Sin embargo, Prometheus, mientras dura la proyección, consigue que no reparemos en la fragilidad de esos elementos y que nos zambullamos en el puro disfrute del fenomenal despliegue visual y narrativo que es su principal justificación. Y en gran medida se debe a Ridley Scott, ese hombre que tantas esperanzas hizo concebir con sus primeras películas y que después se hundió (artística, que no comercialmente) a simas increíbles, hasta el punto de que —en lo que yo he visto, y reconozco que, desalentado, hace una década que dejé de frecuentar su cine—, en mi opinión, Prometheus es el único título de su filmografía que puede compararse a sus primeras Alien, el octavo pasajero (1979) y Blade Runner (1982)… o sea, las películas que rodó hace treinta o más años.

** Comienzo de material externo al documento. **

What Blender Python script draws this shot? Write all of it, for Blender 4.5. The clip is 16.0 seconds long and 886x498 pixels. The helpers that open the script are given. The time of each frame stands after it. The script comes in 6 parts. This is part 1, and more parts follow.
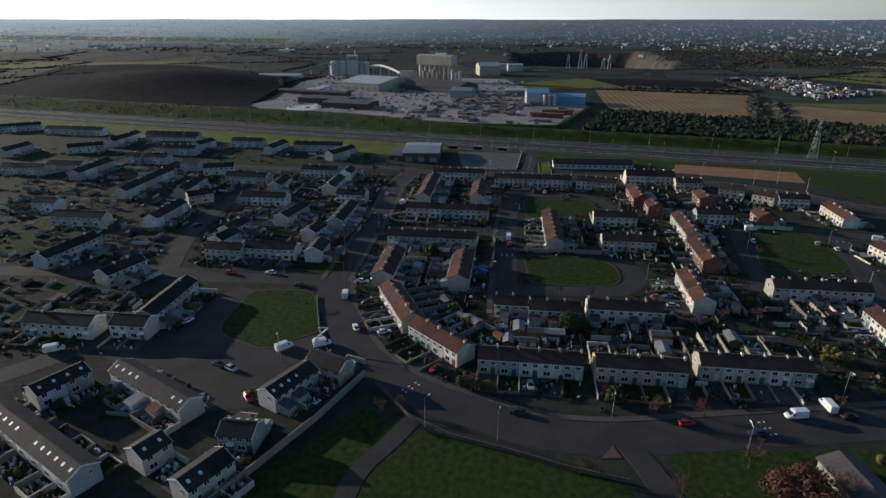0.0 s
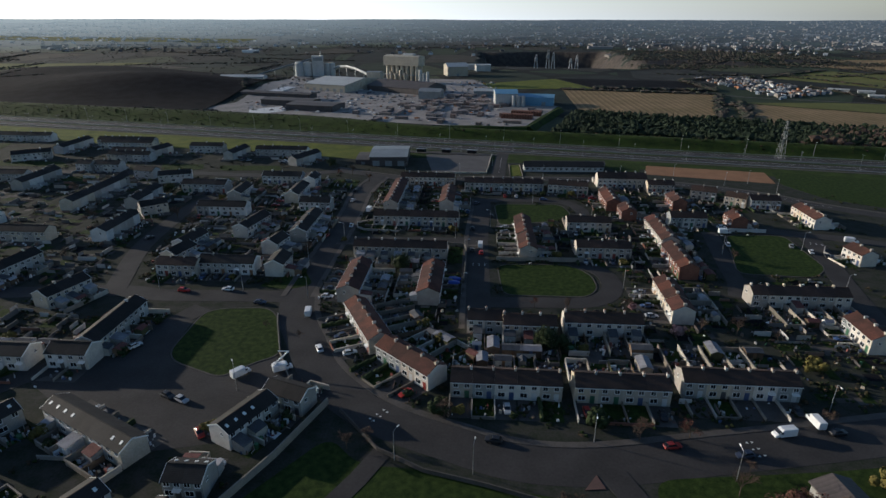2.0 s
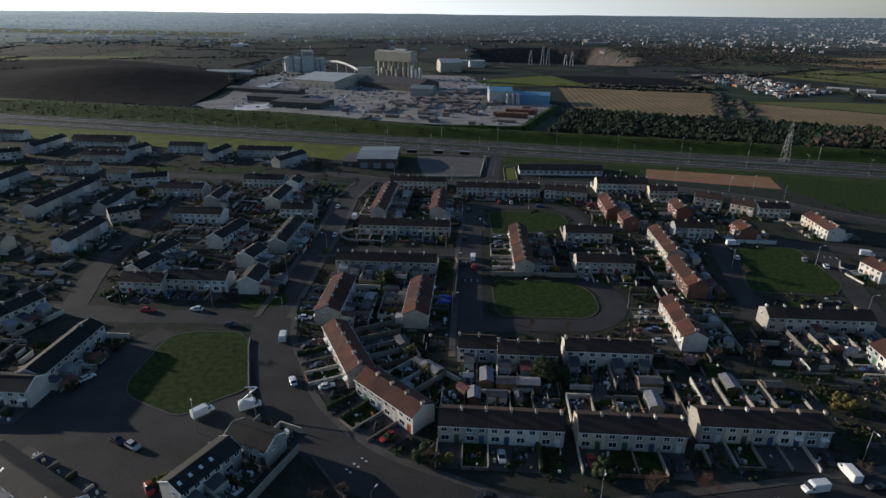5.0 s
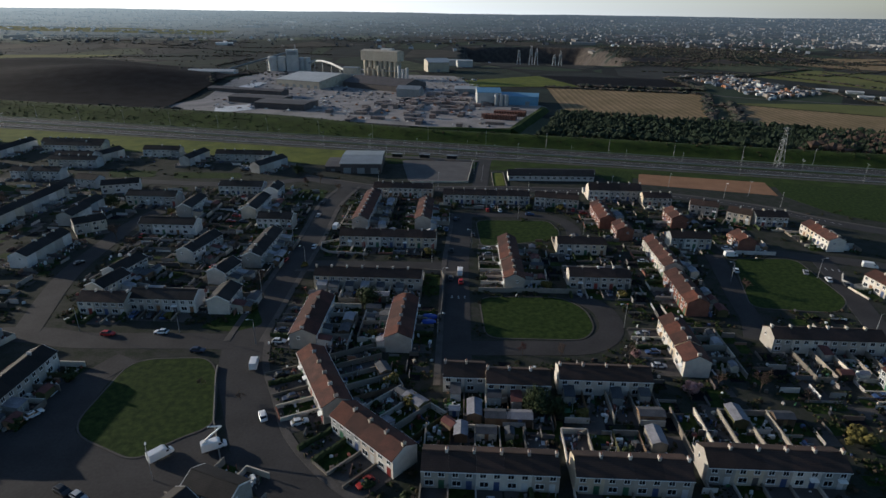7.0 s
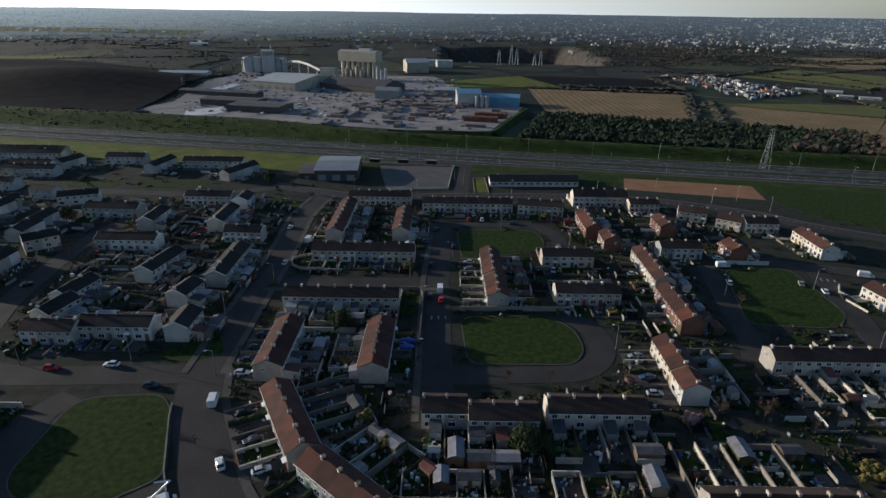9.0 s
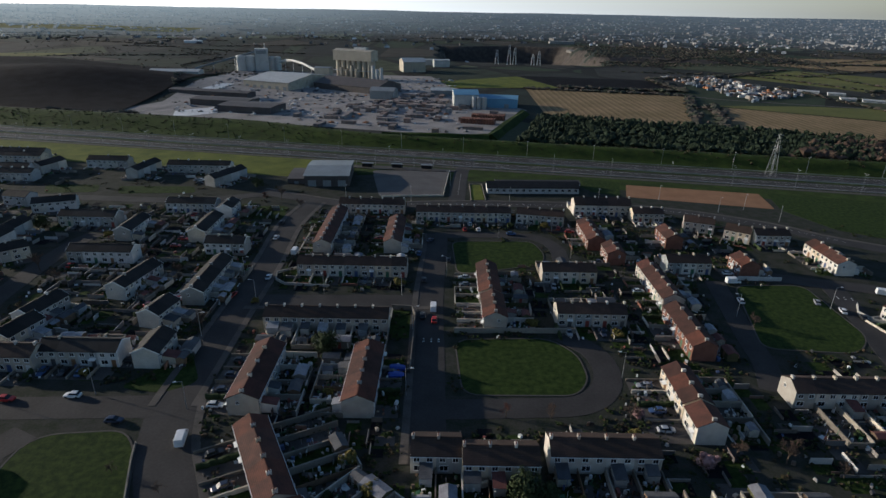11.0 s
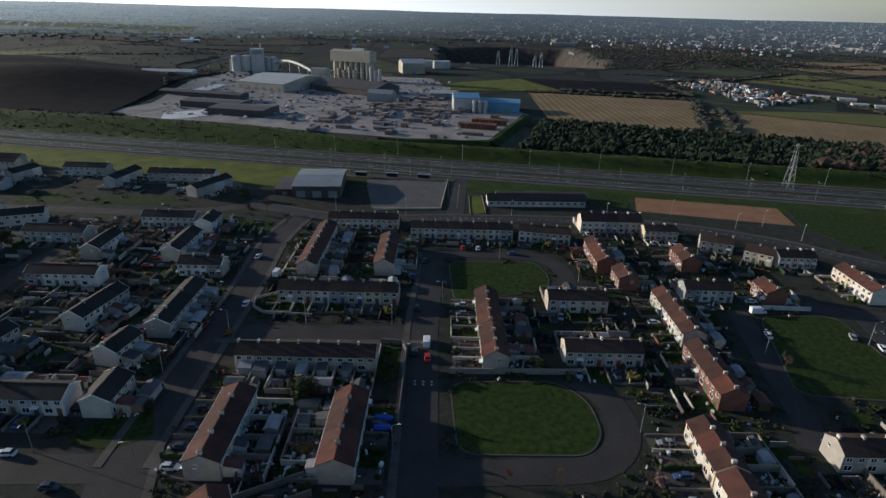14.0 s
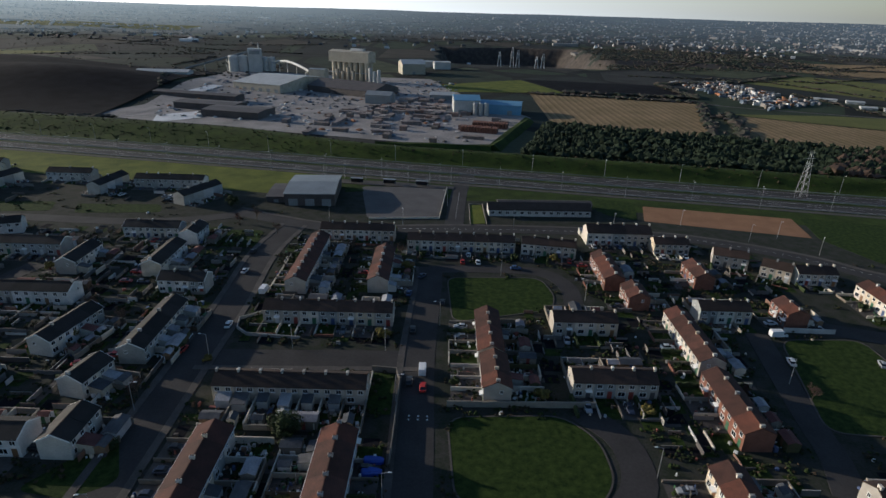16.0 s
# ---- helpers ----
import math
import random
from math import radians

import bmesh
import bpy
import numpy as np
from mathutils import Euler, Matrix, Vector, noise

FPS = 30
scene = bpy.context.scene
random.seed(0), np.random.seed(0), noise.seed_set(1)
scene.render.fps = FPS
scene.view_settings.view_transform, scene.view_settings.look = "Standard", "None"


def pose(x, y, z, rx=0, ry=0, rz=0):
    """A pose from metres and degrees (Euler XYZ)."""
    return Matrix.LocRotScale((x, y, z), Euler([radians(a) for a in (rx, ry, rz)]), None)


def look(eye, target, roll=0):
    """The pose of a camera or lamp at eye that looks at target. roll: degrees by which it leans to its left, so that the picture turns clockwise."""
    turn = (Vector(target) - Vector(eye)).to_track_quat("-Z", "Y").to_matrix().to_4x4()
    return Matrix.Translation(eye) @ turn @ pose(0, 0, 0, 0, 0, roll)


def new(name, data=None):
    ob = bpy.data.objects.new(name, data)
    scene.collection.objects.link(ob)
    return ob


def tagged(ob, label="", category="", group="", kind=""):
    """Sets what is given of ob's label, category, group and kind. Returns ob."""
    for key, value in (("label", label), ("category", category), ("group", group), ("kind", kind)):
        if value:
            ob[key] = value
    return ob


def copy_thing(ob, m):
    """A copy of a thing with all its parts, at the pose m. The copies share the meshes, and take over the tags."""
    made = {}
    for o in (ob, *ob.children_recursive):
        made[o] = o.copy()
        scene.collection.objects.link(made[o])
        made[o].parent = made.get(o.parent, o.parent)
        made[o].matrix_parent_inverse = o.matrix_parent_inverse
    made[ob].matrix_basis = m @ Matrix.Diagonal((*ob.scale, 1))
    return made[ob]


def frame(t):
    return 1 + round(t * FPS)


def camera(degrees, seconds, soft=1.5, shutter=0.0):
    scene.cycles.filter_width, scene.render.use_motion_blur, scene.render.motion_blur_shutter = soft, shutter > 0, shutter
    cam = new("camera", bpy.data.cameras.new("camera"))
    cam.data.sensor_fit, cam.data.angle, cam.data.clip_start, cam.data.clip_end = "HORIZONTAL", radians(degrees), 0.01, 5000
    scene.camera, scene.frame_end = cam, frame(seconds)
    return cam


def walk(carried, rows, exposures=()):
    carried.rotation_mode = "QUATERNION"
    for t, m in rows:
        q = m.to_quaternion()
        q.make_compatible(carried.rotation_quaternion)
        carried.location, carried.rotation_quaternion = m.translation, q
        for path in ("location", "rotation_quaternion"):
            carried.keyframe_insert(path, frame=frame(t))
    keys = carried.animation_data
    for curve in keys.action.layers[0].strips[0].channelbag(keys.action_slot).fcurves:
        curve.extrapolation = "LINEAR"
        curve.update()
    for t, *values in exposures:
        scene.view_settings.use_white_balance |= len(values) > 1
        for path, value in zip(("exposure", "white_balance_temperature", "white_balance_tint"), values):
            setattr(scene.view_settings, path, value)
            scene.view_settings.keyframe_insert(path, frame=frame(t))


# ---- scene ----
cam = camera(75.3, 16.0)
PATH = [
    (0, (3.60, 5.07, 90.43), (-9.96, 115.41, 45.19), -0.0),
    (0.5, (3.34, 7.87, 90.36), (-7.94, 118.45, 45.12), -0.0),
    (1, (3.24, 10.65, 90.25), (-6.30, 121.41, 45.13), -0.1),
    (1.5, (3.16, 13.37, 90.15), (-5.18, 124.25, 44.97), -0.0),
    (2, (3.21, 16.19, 90.09), (-4.41, 127.07, 44.91), 0.1),
    (2.5, (3.26, 19.01, 90.09), (-4.06, 129.89, 44.79), 0.1),
    (3, (3.26, 21.97, 90.10), (-3.64, 132.79, 44.74), 0.3),
    (3.5, (3.21, 24.95, 90.10), (-3.39, 135.77, 44.50), 0.4),
    (4, (3.25, 28.09, 90.10), (-3.11, 138.91, 44.38), 0.5),
    (4.2, (3.27, 29.36, 90.10), (-3.03, 140.06, 44.32), 0.5),
    (6.5, (3.61, 44.31, 90.46), (-1.79, 154.89, 44.20), 0.9),
    (7, (3.77, 47.90, 90.50), (-0.07, 158.54, 44.24), 0.8),
    (7.5, (3.93, 51.43, 90.52), (1.65, 162.13, 44.26), 0.8),
    (8, (4.16, 55.02, 90.55), (3.08, 165.72, 44.29), 0.8),
    (8.5, (4.42, 58.52, 90.58), (3.88, 169.22, 44.20), 0.8),
    (9, (4.68, 62.17, 90.58), (4.44, 172.87, 44.26), 0.8),
    (11.5, (5.88, 79.73, 90.80), (6.42, 190.31, 44.24), 1.2),
    (12, (6.10, 83.28, 90.81), (6.70, 193.86, 44.25), 1.3),
    (12.5, (6.29, 86.72, 90.77), (6.89, 197.36, 44.21), 1.4),
    (13, (6.53, 90.31, 90.77), (7.13, 200.95, 44.21), 1.4),
    (13.5, (6.70, 93.71, 90.75), (7.24, 204.35, 44.19), 1.5),
    (14, (6.96, 97.17, 90.71), (7.38, 207.81, 44.21), 1.5),
    (14.5, (7.19, 100.64, 90.68), (7.73, 211.28, 44.18), 1.6),
    (15, (7.37, 104.22, 90.67), (7.97, 214.86, 44.17), 1.6),
    (15.5, (7.51, 107.70, 90.67), (7.99, 218.34, 44.17), 1.7),
    (16, (7.63, 111.14, 90.66), (7.99, 221.78, 44.16), 1.7),
]
walk(cam, [(t, look(eye, target, roll)) for t, eye, target, roll in PATH],
     exposures=[(0, -0.02, 5780, 9), (16, 0.0, 5780, 9)])

# ---- world, sun ----
HAZE = 5.4
SUN_EL, SUN_AZ = 11.8, -71.5          # degrees; azimuth clockwise from +y
world = bpy.data.worlds.new("sky")
scene.world = world
world.use_nodes = True
wn = world.node_tree.nodes
sky = wn.new("ShaderNodeTexSky")
sky.sky_type = "NISHITA"
sky.sun_disc = False
sky.sun_elevation, sky.sun_rotation = radians(SUN_EL), radians(SUN_AZ)
sky.air_density, sky.dust_density, sky.ozone_density = 1.0, 0.7, 2.4
wn["Background"].inputs["Strength"].default_value = 0.10
# thin bright haze low over the horizon, on top of the clear sky
wl = world.node_tree.links
wc, ws, wm, we, wx = (wn.new(k) for k in ("ShaderNodeTexCoord", "ShaderNodeSeparateXYZ", "ShaderNodeMath", "ShaderNodeMath", "ShaderNodeMix"))
wl.new(wc.outputs["Generated"], ws.inputs[0])
wm.operation, we.operation = "MULTIPLY", "EXPONENT"
wm.inputs[1].default_value = -11.0
wl.new(ws.outputs["Z"], wm.inputs[0]); wl.new(wm.outputs[0], we.inputs[0])
wx.data_type, wx.blend_type, wx.clamp_factor = "RGBA", "ADD", False
wd, wr, wq = (wn.new(k) for k in ("ShaderNodeVectorMath", "ShaderNodeMapRange", "ShaderNodeMath"))
wd.operation, wq.operation = "DOT_PRODUCT", "MULTIPLY"          # brighter towards the sun's side
wl.new(wc.outputs["Generated"], wd.inputs[0])
wd.inputs[1].default_value = (math.sin(radians(SUN_AZ)), math.cos(radians(SUN_AZ)), 0)
wr.inputs["From Min"].default_value, wr.inputs["From Max"].default_value = -0.4, 1.0
wr.inputs["To Min"].default_value, wr.inputs["To Max"].default_value = 0.10, 2.6
wl.new(wd.outputs["Value"], wr.inputs["Value"]); wl.new(wr.outputs[0], wq.inputs[0]); wl.new(we.outputs[0], wq.inputs[1])
wl.new(wq.outputs[0], wx.inputs["Factor"]); wl.new(sky.outputs[0], wx.inputs[6])
wx.inputs[7].default_value = (HAZE * 0.92, HAZE * 0.96, HAZE * 1.0, 1)
wl.new(wx.outputs[2], wn["Background"].inputs["Color"])
sun = new("sun", bpy.data.lights.new("sun", "SUN"))
sun.data.energy, sun.data.angle, sun.data.color = 5.0, radians(0.6), (1.0, 0.84, 0.64)
sdir = Vector((math.sin(radians(SUN_AZ)) * math.cos(radians(SUN_EL)), math.cos(radians(SUN_AZ)) * math.cos(radians(SUN_EL)), math.sin(radians(SUN_EL))))
sun.matrix_world = look(sdir * 900, (0, 0, 0))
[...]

Con una limpieza narrativa que casi obliga a utilizar el adjetivo de clásica, por la extrema nitidez con que se va exponiendo toda la historia, Scott consigue situarnos de lleno en las coordenadas de ese fascinante escenario que lentamente, porque lo presagiaba desde el principio, va convirtiéndose en letal para quienes han llegado a él con tantas esperanzas. La labor de Scott llega incluso a resultar virtuosa: parece mentira la forma tan brillante en que consigue resolver una secuencia tan imposible como aquélla en que la doctora Shaw organiza su propio aborto, completamente consciente, para extraerse la criatura alienígena que ha sido engendrada en su vientre y luego, en el angosto espacio de la avanzada cápsula quirúrgica en que se ha producido dicha intervención, tiene que escapar de su furia, irrefrenable al verse prematuramente extraído del cálido vientre materno. Prometheus, por lo tanto, se propone como una caja mágica que juega del modo más lícito con el sentido de la maravilla del espectador, consiguiendo proponerse como un espectáculo absorbente e hipnótico, que por sí solo revitaliza la saga y abre un nuevo y sugerente camino para la misma.
FICHA DE LA PELÍCULA
Título: Prometheus / Prometheus. Año: 2012
Director: Ridley Scott. Guión: Jon Spaihts y Daimon Lindelof. Fotografía: Dariusz Wolski. Música: Marc Streitenfeld. Reparto: Noomi Rapace (Elizabeth Shaw), Michael Fassbender (David), Charlize Theron (Meredith Vickers), Idris Elba (Capitán Janek), Guy Pearce (Peter Weyland). Dur.: 124 min.